Anggaran yang sangat kecil ini tentunya sangat disayangkan, karena masyarakat butuh transportasi publik untuk mobilitas, yang semakin lama semakin mahal karena BBM semakin naik, biaya hidup semakin tinggi, sehingga mutlak transportasi publik akan menjadi pilihan yang pasti ke depannya. Tentunya dengan harga yang sesuai dengan kondisi masyarakat Surabaya.

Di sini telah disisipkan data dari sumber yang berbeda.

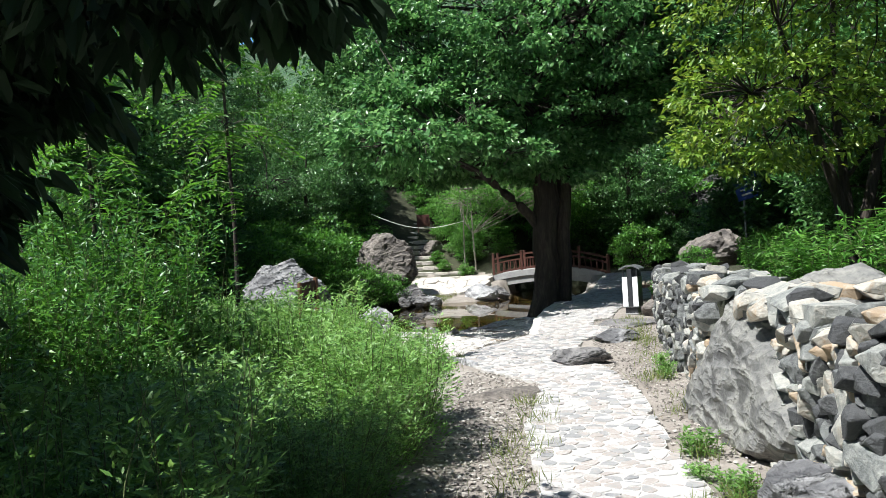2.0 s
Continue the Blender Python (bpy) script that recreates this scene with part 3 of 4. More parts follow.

Dia menuuturkan, Solusi yang paling memungkinkan adalah Bus dengan konsep Buy the Service (BTS) segera dilaksanakan dengan APBD, bukan lagi dengan APBN. Karena banyak keuntungan dengan adanya Bus BTS APBD ini.

Diantaranya pertama, Pemkot tidak perlu sibuk dengan biaya maintenance, apalagi jika menggunakan Bus Listrik. Kedua, kebijakan transportasi terkait tarip, rute dan juga SPM ada di Pemkot, bukan lagi di Pemerintah Pusat, sehingga bisa satu tarip. Tidak seperti sekarang yang dua tarip. Ketiga, keuntungan bisa lebih besar, meski pelayanan publik adalah tujuan utamanya, dan keuntungan bukan tujuan utama.

“Disamping itu, Pendapatan BLUD Suroboyo Bus adalah satu-satunya retribusi di Dishub yang targetnya terpenuhi bahkan mencapai 117%,” akunya.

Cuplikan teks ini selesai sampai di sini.